Published: 6 October, 2011
by SEBASTIAN TAYLOR
JAZZ, blues and funk are back on the menu at the Floridita supper club on Wardour Street, Soho, complementing the club’s salsa, samba and tango fare – and challenging the Ronnie Scott’s/Pizza Express duopoly in Soho in the process.
The club stands on the site of the legendary Marquee Club that hosted residencies in the late 1960s by the likes of Alexis Korner, Chris Barber, Led Zeppelin, Jimi Hendrix and Pink Floyd and in later years by punk, heavy metal and rock revival groups.
“We opened Floridita seven years ago to showcase bands and acts brought over from Cuba and Latin America for weekly residencies,” says Max Rhodes, general manager of D&D London.
“Now, we want to widen the music appeal, adding jazz, funk and soul, but still keeping Latin American and Cuban.
“Although we’re not seeking to emulate the original Marquee Club, we do think there’s room for more jazz and soul in Soho.”
That surmise could well be right as Floridita is larger, brighter and more classy than its two Soho rivals and has a dance floor area which the others don’t.
The club’s new music programme got off to a flying start with a high-octane performance by multi Grammy Award-winner, Cuban jazz pianist Chucho Valdes, playing with his high-energy seven-piece band.
Future bookings include smokey-voiced jazz singer Cousin Alice, swing-jump band Blue Harlem and pianist-vocalist Liane Carroll.

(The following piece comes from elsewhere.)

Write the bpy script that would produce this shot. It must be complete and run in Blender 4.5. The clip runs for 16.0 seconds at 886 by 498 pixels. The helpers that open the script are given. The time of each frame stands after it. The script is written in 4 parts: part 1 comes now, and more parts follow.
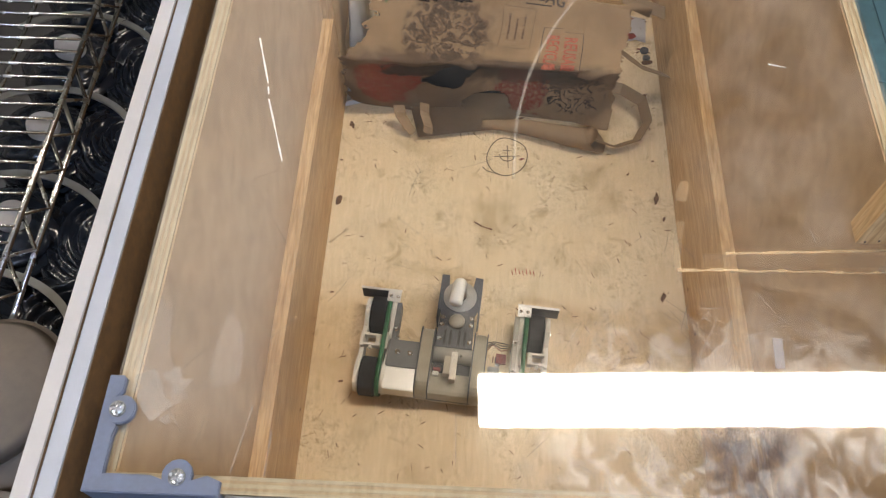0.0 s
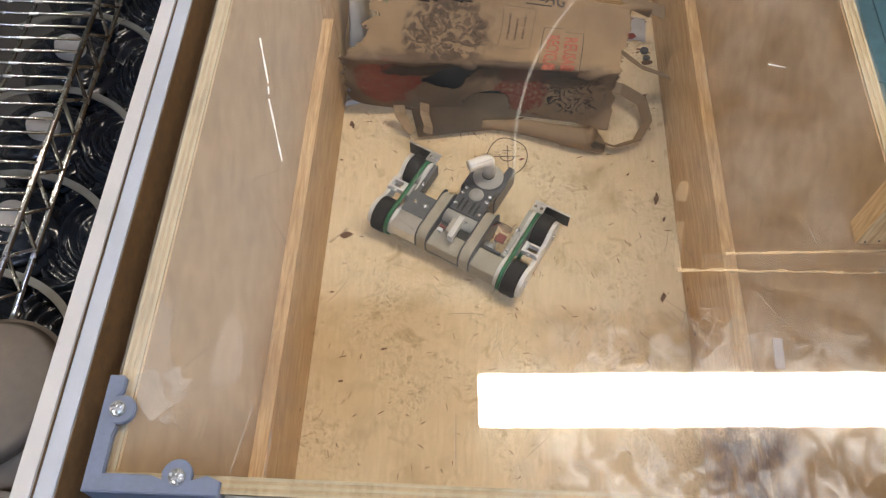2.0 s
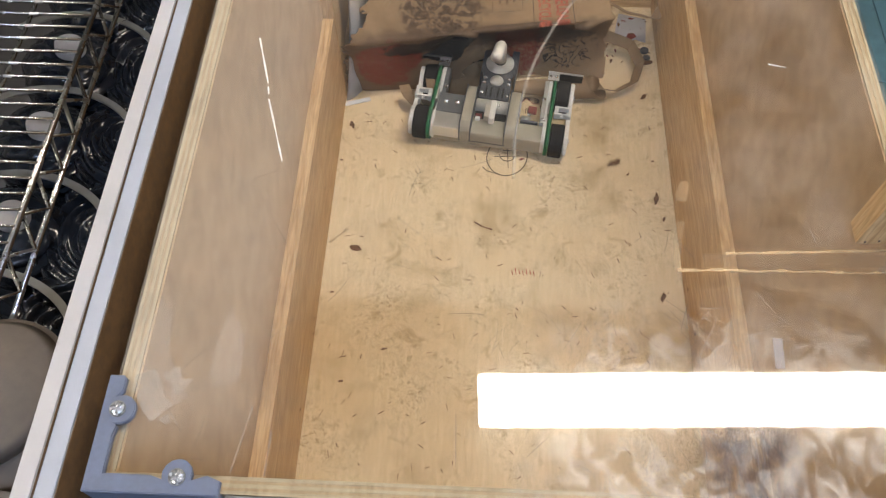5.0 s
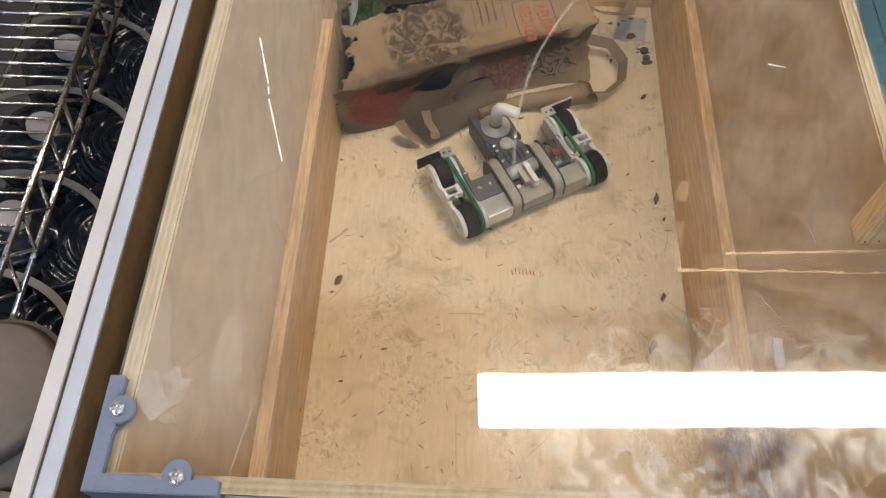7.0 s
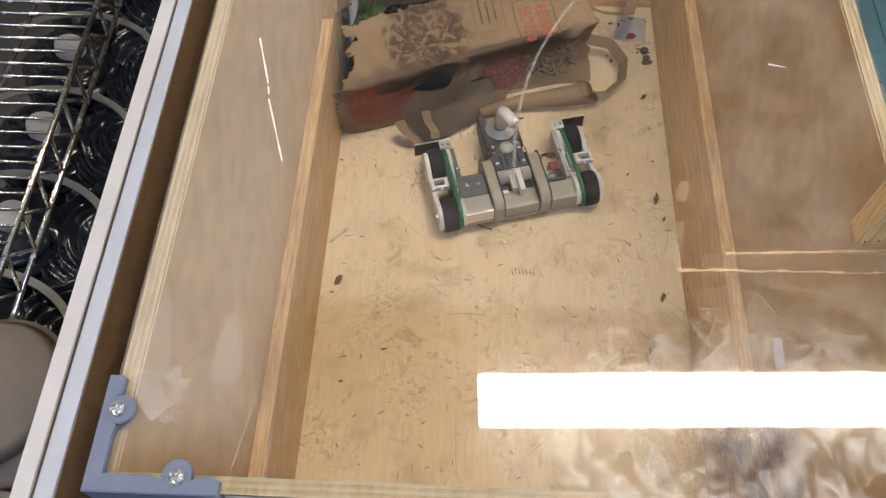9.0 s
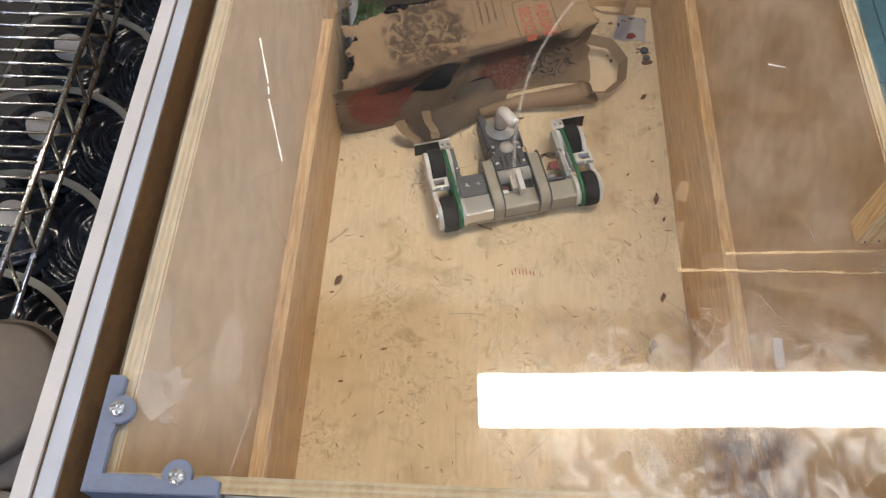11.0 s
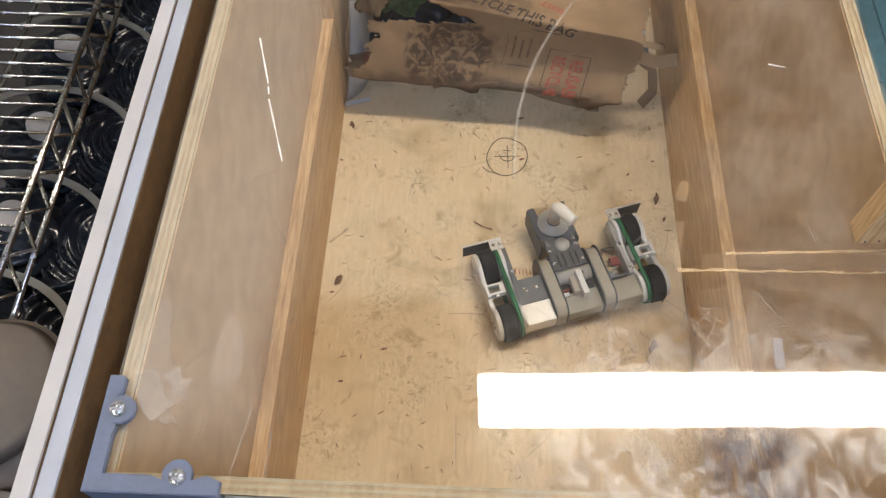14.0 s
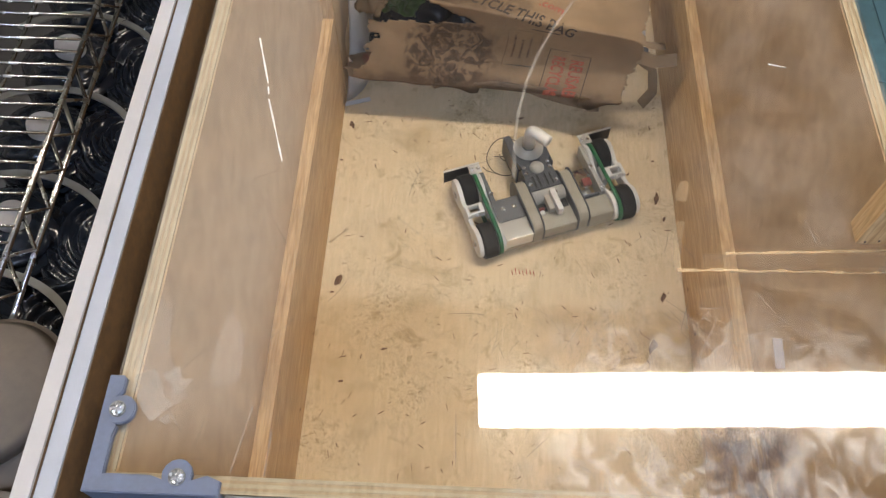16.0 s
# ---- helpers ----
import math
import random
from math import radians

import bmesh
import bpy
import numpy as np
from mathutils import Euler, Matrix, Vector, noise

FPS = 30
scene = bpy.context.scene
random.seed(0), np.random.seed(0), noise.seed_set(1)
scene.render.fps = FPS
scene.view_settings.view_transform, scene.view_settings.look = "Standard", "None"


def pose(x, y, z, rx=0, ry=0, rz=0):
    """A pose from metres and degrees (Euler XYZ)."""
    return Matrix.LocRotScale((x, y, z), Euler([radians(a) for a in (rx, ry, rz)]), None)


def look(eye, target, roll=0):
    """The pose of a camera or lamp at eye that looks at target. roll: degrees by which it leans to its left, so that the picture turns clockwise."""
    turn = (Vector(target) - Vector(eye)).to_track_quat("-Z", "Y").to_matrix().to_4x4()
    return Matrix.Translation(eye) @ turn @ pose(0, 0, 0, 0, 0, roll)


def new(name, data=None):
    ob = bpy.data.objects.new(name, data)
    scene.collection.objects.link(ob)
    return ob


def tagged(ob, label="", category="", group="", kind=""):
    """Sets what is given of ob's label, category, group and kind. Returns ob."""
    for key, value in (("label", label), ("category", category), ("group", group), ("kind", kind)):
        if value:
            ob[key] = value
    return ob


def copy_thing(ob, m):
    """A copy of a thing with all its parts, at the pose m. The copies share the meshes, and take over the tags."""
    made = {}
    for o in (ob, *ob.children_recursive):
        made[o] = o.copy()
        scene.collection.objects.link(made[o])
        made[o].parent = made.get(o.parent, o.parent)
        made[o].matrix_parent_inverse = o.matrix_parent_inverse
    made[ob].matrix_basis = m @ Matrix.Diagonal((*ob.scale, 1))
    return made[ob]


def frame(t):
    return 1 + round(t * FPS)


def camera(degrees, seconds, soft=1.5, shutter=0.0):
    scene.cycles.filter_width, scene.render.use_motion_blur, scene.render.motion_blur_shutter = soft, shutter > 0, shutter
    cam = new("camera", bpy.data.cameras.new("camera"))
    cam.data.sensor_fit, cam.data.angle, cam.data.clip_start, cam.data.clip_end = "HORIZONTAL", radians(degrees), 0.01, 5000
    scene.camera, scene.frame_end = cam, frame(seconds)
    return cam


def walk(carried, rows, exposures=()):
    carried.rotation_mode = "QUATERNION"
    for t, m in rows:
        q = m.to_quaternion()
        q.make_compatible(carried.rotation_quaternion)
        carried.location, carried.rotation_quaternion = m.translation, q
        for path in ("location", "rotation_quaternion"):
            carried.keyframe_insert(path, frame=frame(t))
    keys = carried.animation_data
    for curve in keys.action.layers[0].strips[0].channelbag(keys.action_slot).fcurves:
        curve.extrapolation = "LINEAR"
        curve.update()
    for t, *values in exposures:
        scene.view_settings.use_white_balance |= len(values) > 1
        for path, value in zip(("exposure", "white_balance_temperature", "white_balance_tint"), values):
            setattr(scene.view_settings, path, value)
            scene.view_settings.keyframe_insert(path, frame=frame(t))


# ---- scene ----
cam = camera(57.88, 16.0, soft=1.2, shutter=0.5)
EYE = Vector((-0.0615, -0.1184, 1.0819))
VIEW = look(EYE, EYE + Vector((-0.02463, 0.49702, -0.86739)), -0.35)
walk(cam, [(0.0, VIEW), (16.0, VIEW)], exposures=[(0.0, 0.0), (16.0, 0.0)])

# ---- world and light ----
world = bpy.data.worlds.new("room_air")
scene.world = world
world.use_nodes = True
world.node_tree.nodes["Background"].inputs[0].default_value = (0.9, 0.95, 1.0, 1)
world.node_tree.nodes["Background"].inputs[1].default_value = 0.05
LAMP_POWER = 63.0

HX = 0.305      # half the outer width of the box
WT = 0.012      # plywood thickness
HI = HX - WT
TOP = 0.533     # height of the lid over the box floor
BACK = 1.072     # length of the box
GROUND = -0.45
CEIL = 2.42


# ---- materials ----
def material(name, rough=0.5, metal=0.0, spec=0.5):
    m = bpy.data.materials.new(name)
    m.use_nodes = True
    b = m.node_tree.nodes["Principled BSDF"]
    b.inputs["Roughness"].default_value = rough
    b.inputs["Metallic"].default_value = metal
    b.inputs["Specular IOR Level"].default_value = spec
    return m, m.node_tree.nodes, m.node_tree.links, b


def ramp(nodes, links, source, stops):
    r = nodes.new("ShaderNodeValToRGB")
    el = r.color_ramp.elements
    while len(el) < len(stops):
        el.new(0.5)
    for e, (p, c) in zip(el, stops):
        e.position = p
        e.color = (*c, 1) if len(c) == 3 else c
    links.new(source, r.inputs[0])
    return r


def coords(nodes, links, scale, turn=(0, 0, 0)):
    tc = nodes.new("ShaderNodeTexCoord")
    mp = nodes.new("ShaderNodeMapping")
    mp.inputs["Scale"].default_value = scale
    mp.inputs["Rotation"].default_value = turn
    links.new(tc.outputs["Object"], mp.inputs[0])
    return mp.outputs[0]


def noise_tex(nodes, links, vec, scale, detail=5, rough=0.55, distort=0.0):
    n = nodes.new("ShaderNodeTexNoise")
    n.inputs["Scale"].default_value = scale
    n.inputs["Detail"].default_value = detail
    n.inputs["Roughness"].default_value = rough
    n.inputs["Distortion"].default_value = distort
    links.new(vec, n.inputs["Vector"])
    return n.outputs[0]


def blend(nodes, links, fac, a, b, kind="MIX"):
    mx = nodes.new("ShaderNodeMix")
    mx.data_type = "RGBA"
    mx.blend_type = kind
    for sock, v in ((mx.inputs[0], fac), (mx.inputs[6], a), (mx.inputs[7], b)):
        if isinstance(v, (int, float)):
            sock.default_value = v
        elif isinstance(v, tuple):
            sock.default_value = (*v, 1)
        else:
            links.new(v, sock)
    return mx.outputs[2]


def bump(nodes, links, height, strength, dist, bsdf):
    bp = nodes.new("ShaderNodeBump")
    bp.inputs["Strength"].default_value = strength
    bp.inputs["Distance"].default_value = dist
    links.new(height, bp.inputs["Height"])
    links.new(bp.outputs[0], bsdf.inputs["Normal"])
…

Although the Floridita is named after the historic Havana bar, it doesn’t have much resemblance to the Floridita frequented by Hemmingway and Ezra Pound.
For a start, the Soho venue doesn’t have a life-size bronze statue of Hemmingway – only a photo.
But it does have the same frozen mojitos and daiquiris so enjoyed by Hemmingway and generations of visitors to the Havana bar.